Framework: React Native
JS Engine: Hermes

Infrastructure:

Cloud: Google Cloud Platform (moved from AWS)
Orchestration: Kubernetes
Service Mesh: Istio
Monitoring: Datadog, custom tools

Data:

Streaming: Apache Kafka
Analytics: BigQuery, custom data warehouse

Key Lessons for Developers

After dissecting Shopify’s architecture, here are the takeaways:

1. Monoliths Aren’t Evil

The modular monolith proves you can scale to billions without microservices. Clear module boundaries with shared infrastructure can be simpler and faster than distributed systems.

2. Sharding is Your Friend

Once you identify natural data boundaries (like stores), sharding becomes straightforward. Most queries stay within one shard, keeping things simple.

3. Async Everything Non-Critical

If it doesn’t need to happen immediately for the user, put it in a queue. This keeps your fast path fast and makes your system resilient to slow dependencies.

4. Pick Boring Technology (Usually)

Shopify runs on MySQL and Rails. Both are decades old. But they’re reliable, well-understood, and their team is expert at them.

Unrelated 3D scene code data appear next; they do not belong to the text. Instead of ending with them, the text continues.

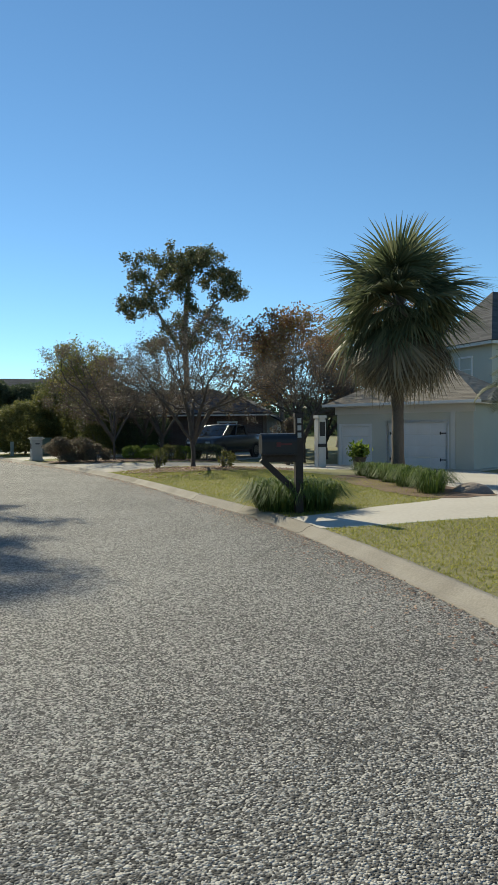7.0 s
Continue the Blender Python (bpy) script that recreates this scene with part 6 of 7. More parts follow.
def thing_part(name, parent, m):
    me = bpy.data.meshes.new(name)
    ob = new(name, me)
    ob.parent = parent
    ob.matrix_basis = m
    return ob


def vehicle(name, m, label, category, paint, length, width, stations, cabin, roof_z, wheels, wheel_r, bed=None, group=""):
    """stations: rows of x, half width factor, low z, high z. cabin: x of base front, roof front, roof rear, base rear, base z."""
    v = thing(name, m, label, category, group)
    h = width / 2
    rings = []
    for x, f, lo, hi in stations:
        w = h * f
        rings.append([(x, -w * 0.86, lo), (x, -w * 0.98, lo + 0.14), (x, -w, lo + (hi - lo) * 0.55), (x, -w * 0.965, hi - 0.08), (x, -w * 0.88, hi), (x, 0, hi + 0.035),
                      (x, w * 0.88, hi), (x, w * 0.965, hi - 0.08), (x, w, lo + (hi - lo) * 0.55), (x, w * 0.98, lo + 0.14), (x, w * 0.86, lo)])
    body = part("body", loft(rings), paint, v, smooth=True)
    bf, rf, rr, br, bz = cabin
    base_w, roof_w = h * 0.9, h * (0.8 if bed else 0.70)
    lo = [(bf, -base_w * 0.96, bz), (bf - 0.05, 0, bz + 0.03), (bf, base_w * 0.96, bz), (br, base_w * 0.96, bz), (br, 0, bz + 0.02), (br, -base_w * 0.96, bz)]
    up = [(rf, -roof_w, roof_z - 0.05), (rf + 0.05, 0, roof_z), (rf, roof_w, roof_z - 0.05), (rr, roof_w, roof_z - 0.05), (rr, 0, roof_z), (rr, -roof_w, roof_z - 0.05)]
    lo[1] = (bf + 0.12, 0, bz + 0.02)
    bm = loft([lo, up])
    part("cabin_glass", bm, "glass", v, "dark tinted windows")
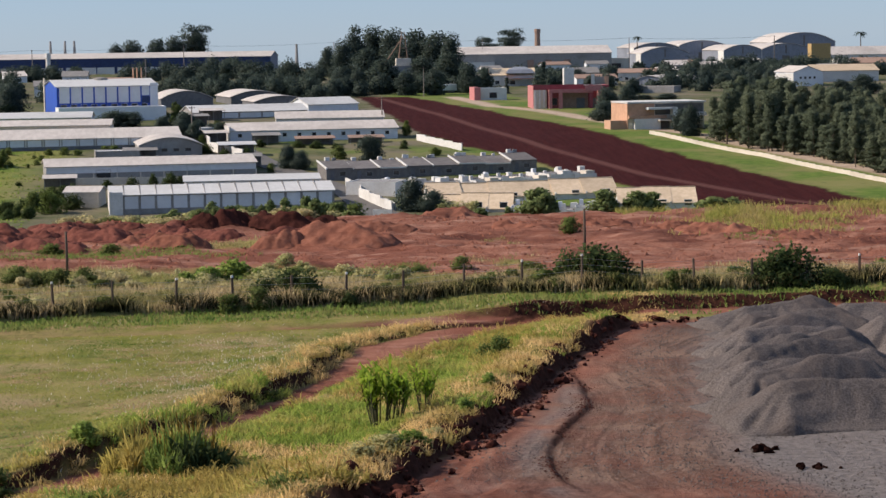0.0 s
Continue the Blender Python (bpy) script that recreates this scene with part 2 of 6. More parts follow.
def array_mesh(name, verts, faces, material, parent=None, smooth=False, puff=None):
    """A mesh of equal-sided faces from numpy arrays."""
    k = faces.shape[1]
    me = bpy.data.meshes.new(name)
    me.vertices.add(len(verts))
    me.vertices.foreach_set("co", np.ascontiguousarray(verts, dtype=np.float32).ravel())
    me.loops.add(faces.size)
    me.loops.foreach_set("vertex_index", np.ascontiguousarray(faces, dtype=np.int32).ravel())
    me.polygons.add(len(faces))
    me.polygons.foreach_set("loop_start", np.arange(0, faces.size, k, dtype=np.int32))
    me.polygons.foreach_set("loop_total", np.full(len(faces), k, dtype=np.int32))
    if smooth:
        me.polygons.foreach_set("use_smooth", np.ones(len(faces), dtype=bool))
    me.update(calc_edges=True)
    me.materials.append(material)
    if puff is not None:
        at = me.attributes.new("puff", 'FLOAT_VECTOR', 'POINT')
        at.data.foreach_set("vector", np.ascontiguousarray(np.broadcast_to(puff, (len(verts), 3)), dtype=np.float32).ravel())
    ob = new(name, me)
    ob.parent = parent
    return ob


def thing(name, m, label, category, group="", kind=""):
    ob = new(name)
    ob.empty_display_size = 0.2
    ob.matrix_basis = m
    return tagged(ob, label, category, group, kind)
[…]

Novel technology introduces novel problems.

5. GraphQL Solves Real Problems

GraphQL isn’t just hype. For complex APIs with many clients (web, mobile, POS, third-party), it dramatically reduces over-fetching and round trips.

6. Monitor What Matters

System metrics are fine, but customer-facing metrics tell you if your system is actually working. Alert on checkout failures, not CPU usage.

7. Plan for Peak Traffic

If you have predictable traffic spikes (like Black Friday), test at 150% of expected load. Pre-provision capacity. Practice incident response.

8. Feature Flags Are Critical

Being able to turn off non-critical features during incidents can save your platform. Build this from day one.